Types of Subscription Models
- Replenishment: Automatic reorder of consumable products — coffee, vitamins, pet food. This is the simplest model, driven by convenience. Success depends on getting the delivery cadence right for each customer.
- Curation: Curated boxes of products tailored to customer preferences — beauty boxes, book clubs, snack selections. The value proposition is discovery and surprise.
- Access: Membership that unlocks exclusive products, pricing, or content. Think members-only sales, early access to new launches, or premium customer service.
- Hybrid: Combining subscription with one-time purchases. Subscribers get a base delivery plus the option to add items to each shipment at a discount.
Technical Implementation
On Shopify, apps like Recharge, Bold Subscriptions, and Loop handle subscription billing, management portals, and integration with your existing checkout. For WooCommerce, WooCommerce Subscriptions is the standard plugin. For custom builds, Stripe Billing provides a robust API for managing recurring payments, plan changes, prorations, and retry logic for failed payments.
The subscriber management portal is critical. Customers must be able to skip a delivery, change their cadence, swap products, pause their subscription, and cancel without friction. Making cancellation difficult does not reduce churn — it creates frustrated customers who dispute charges and leave negative reviews. Make it easy to pause and skip, and you will retain far more subscribers than you would by hiding the cancel button.
Pricing and Incentive Structure
The standard incentive for subscription over one-time purchase is a 10-20% discount. This works but can attract price-sensitive customers who churn quickly. Consider offering exclusive products, free shipping, or loyalty rewards instead of — or in addition to — discounts. These incentives build value that goes beyond price and attract customers who subscribe for the experience.
Pricing tiers let customers self-select based on their needs. A basic tier with one product per month, a standard tier with three, and a premium tier with five plus exclusive items gives customers control while encouraging upgrades.

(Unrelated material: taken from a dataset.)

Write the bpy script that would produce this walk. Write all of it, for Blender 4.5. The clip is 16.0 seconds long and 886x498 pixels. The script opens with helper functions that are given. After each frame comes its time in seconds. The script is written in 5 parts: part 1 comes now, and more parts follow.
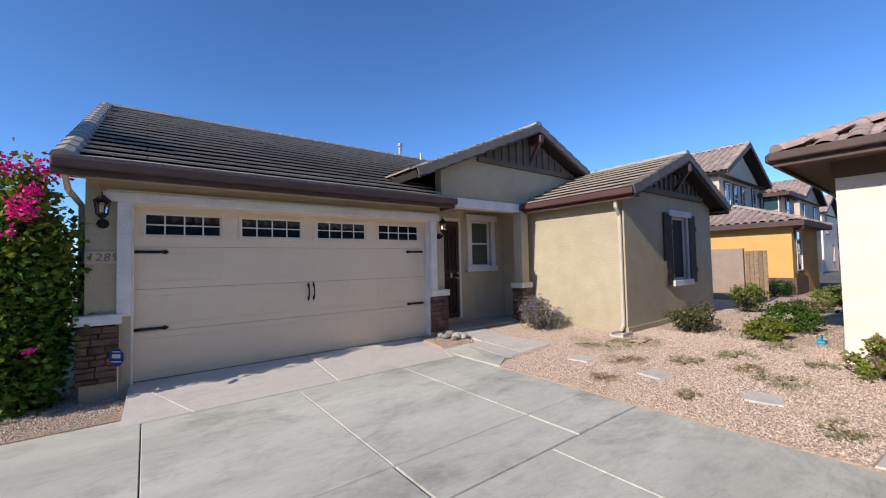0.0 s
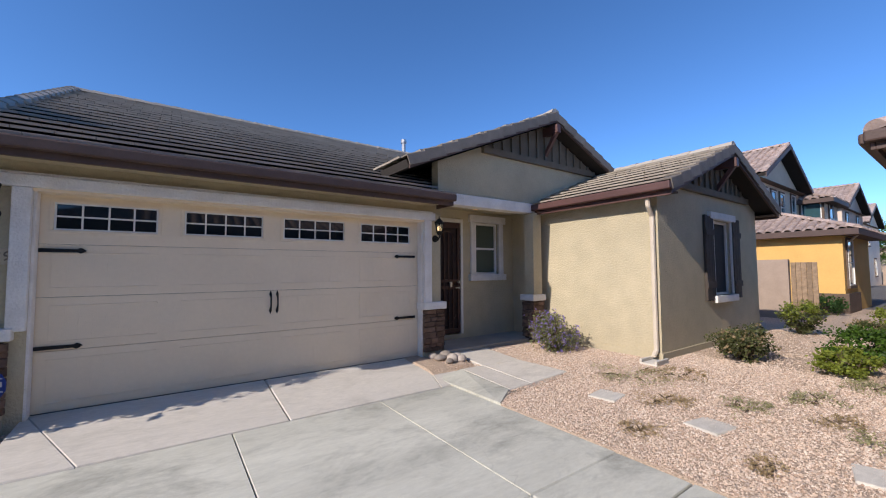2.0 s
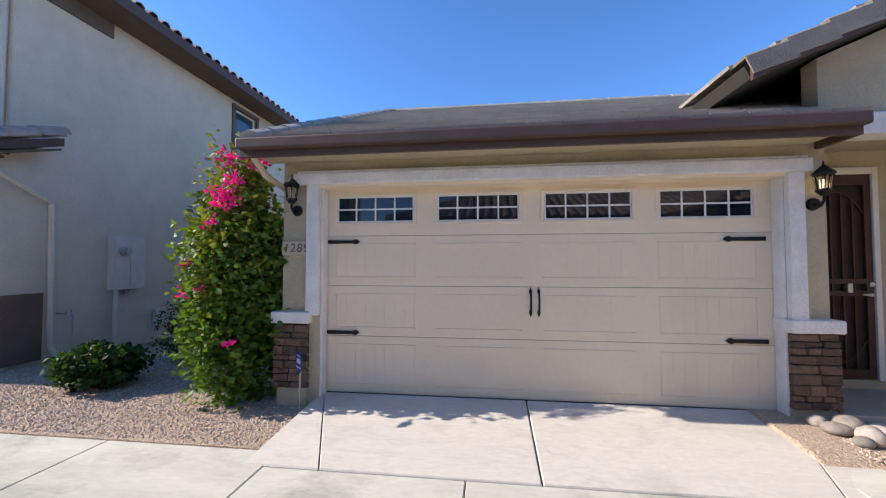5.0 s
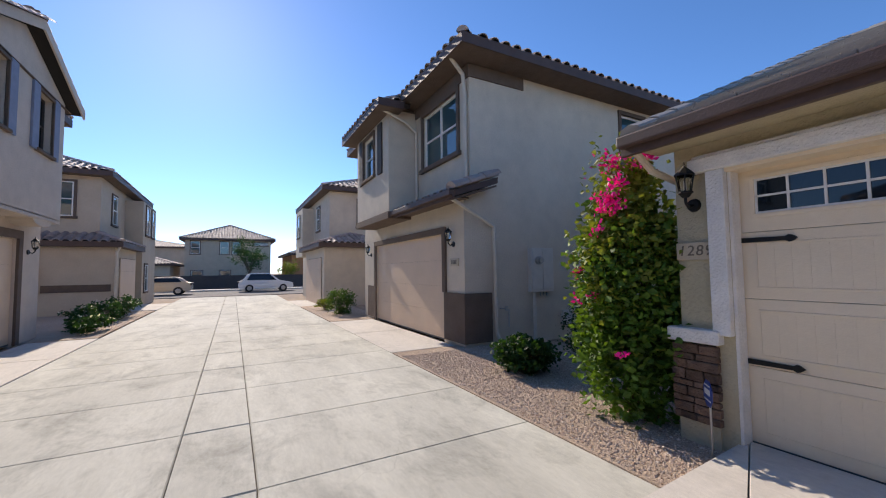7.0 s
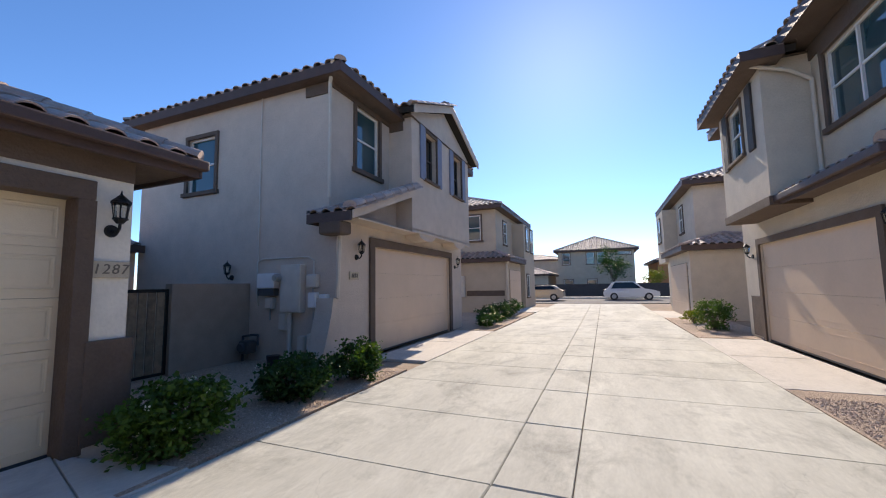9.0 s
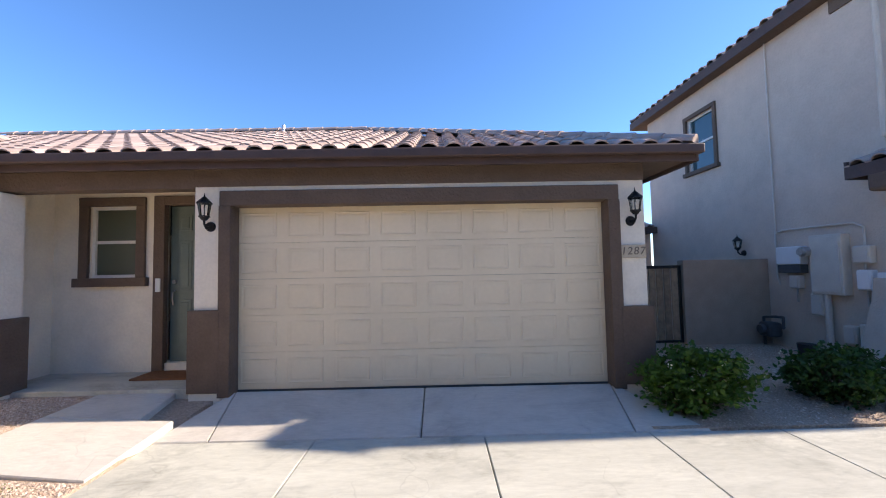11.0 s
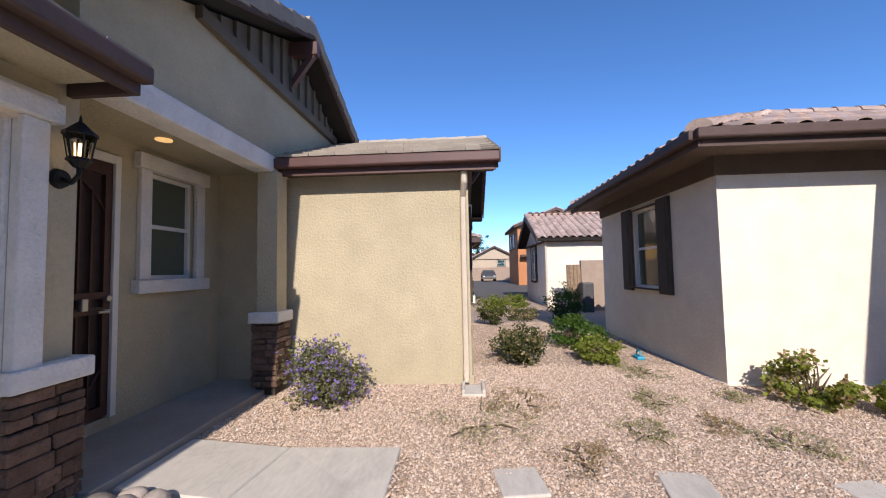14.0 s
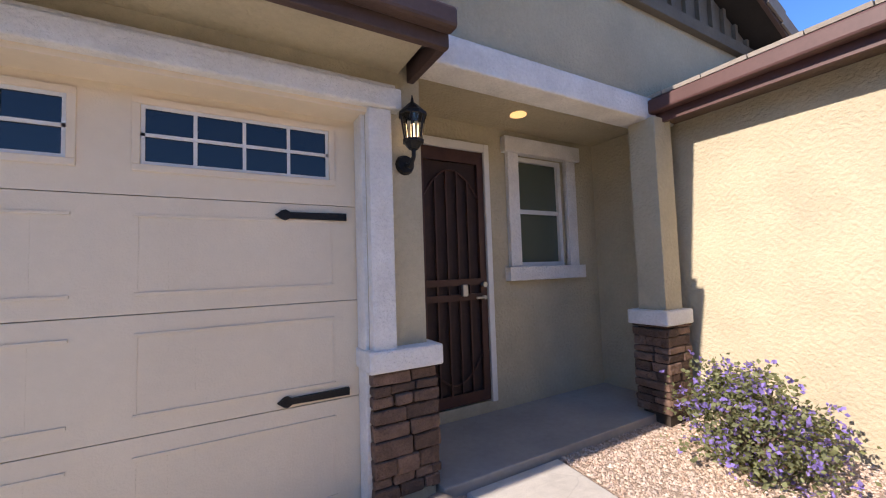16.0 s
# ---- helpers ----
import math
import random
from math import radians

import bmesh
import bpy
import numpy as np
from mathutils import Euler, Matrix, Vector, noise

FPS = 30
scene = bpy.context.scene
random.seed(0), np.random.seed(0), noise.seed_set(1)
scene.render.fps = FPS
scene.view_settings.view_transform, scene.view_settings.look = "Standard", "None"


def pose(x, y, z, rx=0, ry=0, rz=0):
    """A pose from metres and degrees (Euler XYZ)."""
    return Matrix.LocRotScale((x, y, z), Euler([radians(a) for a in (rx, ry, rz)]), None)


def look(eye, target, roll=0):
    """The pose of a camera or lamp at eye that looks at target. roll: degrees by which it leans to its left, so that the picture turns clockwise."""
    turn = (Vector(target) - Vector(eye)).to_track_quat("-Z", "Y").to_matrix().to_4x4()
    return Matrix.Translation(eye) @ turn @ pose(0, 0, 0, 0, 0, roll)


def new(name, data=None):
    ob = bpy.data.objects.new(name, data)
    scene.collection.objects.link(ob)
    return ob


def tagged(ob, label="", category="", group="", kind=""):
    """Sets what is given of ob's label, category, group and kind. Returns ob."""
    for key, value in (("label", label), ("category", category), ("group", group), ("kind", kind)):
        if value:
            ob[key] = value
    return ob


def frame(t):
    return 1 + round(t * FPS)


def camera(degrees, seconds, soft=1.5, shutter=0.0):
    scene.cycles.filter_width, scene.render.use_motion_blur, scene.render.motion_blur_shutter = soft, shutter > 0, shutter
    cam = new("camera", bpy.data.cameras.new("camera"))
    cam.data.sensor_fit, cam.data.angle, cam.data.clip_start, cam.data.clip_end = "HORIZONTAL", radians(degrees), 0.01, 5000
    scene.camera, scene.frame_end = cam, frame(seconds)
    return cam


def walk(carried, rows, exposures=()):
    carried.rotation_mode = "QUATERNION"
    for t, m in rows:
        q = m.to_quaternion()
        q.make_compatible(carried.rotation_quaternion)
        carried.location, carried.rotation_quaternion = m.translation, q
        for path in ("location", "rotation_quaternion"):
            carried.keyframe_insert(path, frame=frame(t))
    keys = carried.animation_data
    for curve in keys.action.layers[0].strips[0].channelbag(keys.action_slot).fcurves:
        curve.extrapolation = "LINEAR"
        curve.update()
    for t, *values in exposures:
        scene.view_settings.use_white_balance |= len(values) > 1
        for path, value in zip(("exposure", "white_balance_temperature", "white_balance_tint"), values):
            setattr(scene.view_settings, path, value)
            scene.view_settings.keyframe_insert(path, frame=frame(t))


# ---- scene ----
cam = camera(97.7, 16.0, 1.1)
PATH = [
    (0, (0.315, 0.267, 1.548), (1.532, 1.852, 1.622), -1.3),
    (0.5, (0.591, 0.366, 1.583), (1.78, 1.973, 1.653), -1.1),
    (1, (0.826, 0.578, 1.561), (2.0, 2.195, 1.642), -0.9),
    (1.5, (1.061, 0.832, 1.555), (2.224, 2.456, 1.654), -0.5),
    (2, (1.357, 1.055, 1.558), (2.51, 2.686, 1.667), -0.3),
    (2.5, (1.642, 1.304, 1.568), (2.781, 2.944, 1.684), -0.2),
    (3, (1.901, 1.557, 1.552), (3.0, 3.223, 1.67), 0.0),
    (3.2, (1.99, 1.673, 1.54), (3.066, 3.354, 1.658), 0.2),
    (5.3, (2.138, 2.692, 1.553), (1.581, 4.612, 1.623), -0.0),
    (5.5, (2.133, 2.721, 1.566), (1.383, 4.574, 1.641), 0.1),
    (6, (2.119, 2.823, 1.597), (0.942, 4.439, 1.669), -0.5),
    (6.5, (2.055, 2.902, 1.583), (0.544, 4.209, 1.674), -0.6),
    (7, (1.969, 3.0, 1.562), (0.214, 3.952, 1.674), -0.7),
    (7.5, (1.869, 3.174, 1.551), (-0.044, 3.744, 1.679), -0.7),
    (8, (1.799, 3.297, 1.523), (-0.188, 3.47, 1.665), -0.4),
    (8.2, (1.786, 3.339, 1.52), (-0.208, 3.342, 1.668), -0.5),
    (10.5, (1.743, 3.739, 1.498), (1.122, 1.843, 1.644), -0.6),
    (11, (1.913, 3.828, 1.542), (1.89, 1.83, 1.644), -1.1),
    (11.5, (1.994, 3.937, 1.525), (2.571, 2.024, 1.613), -1.5),
    (12, (2.11, 4.07, 1.496), (3.212, 2.404, 1.586), -1.3),
    (12.5, (2.238, 4.22, 1.535), (3.736, 2.897, 1.611), -1.5),
    (13, (2.464, 4.302, 1.518), (4.246, 3.396, 1.606), -1.5),
    (13.5, (2.733, 4.325, 1.541), (4.686, 3.906, 1.629), -1.2),
    (14, (3.037, 4.317, 1.506), (5.03, 4.442, 1.613), -1.1),
    (14.5, (3.3, 4.377, 1.476), (5.17, 5.077, 1.6), -0.9),
    (15, (3.592, 4.472, 1.472), (5.187, 5.673, 1.598), -1.1),
    (15.5, (3.93, 4.513, 1.458), (5.193, 6.059, 1.582), -1.9),
    (16, (4.289, 4.649, 1.446), (5.28, 6.384, 1.557), -1.9),
]
walk(cam, [(t, look(eye, target, roll)) for t, eye, target, roll in PATH],
     [(0, 0.87, 6700, 14), (3.2, 1.02, 6700, 14), (5.3, 1.48, 6900, 14), (6.5, 1.14, 7100, 15), (7.2, 0.98, 7300, 16), (8.2, 1.06, 7400, 16), (10.5, 1.5, 7500, 16), (11.0, 1.7, 7300, 16),
      (12.0, 1.78, 7200, 15), (12.6, 1.45, 6900, 14), (13.2, 0.93, 6750, 13), (14.0, 0.95, 6750, 16), (15.0, 1.17, 6800, 18), (16.0, 1.47, 6850, 19)])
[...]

Test different tier structures and monitor which ones drive the best balance of conversion and retention.
Reducing Subscription Churn
Involuntary churn from failed payments accounts for 20-40% of all subscription cancellations. Implement smart retry logic that attempts charges at different times and intervals. Send dunning emails before and after failed payments. Offer easy payment method updates. These technical measures can recover 30-50% of otherwise lost subscribers.
For voluntary churn, understand why customers leave. Implement a cancellation survey and offer alternatives: a pause option, a different cadence, a smaller plan. Often, customers who want to cancel actually just want a break or a change. Give them those options and many will stay.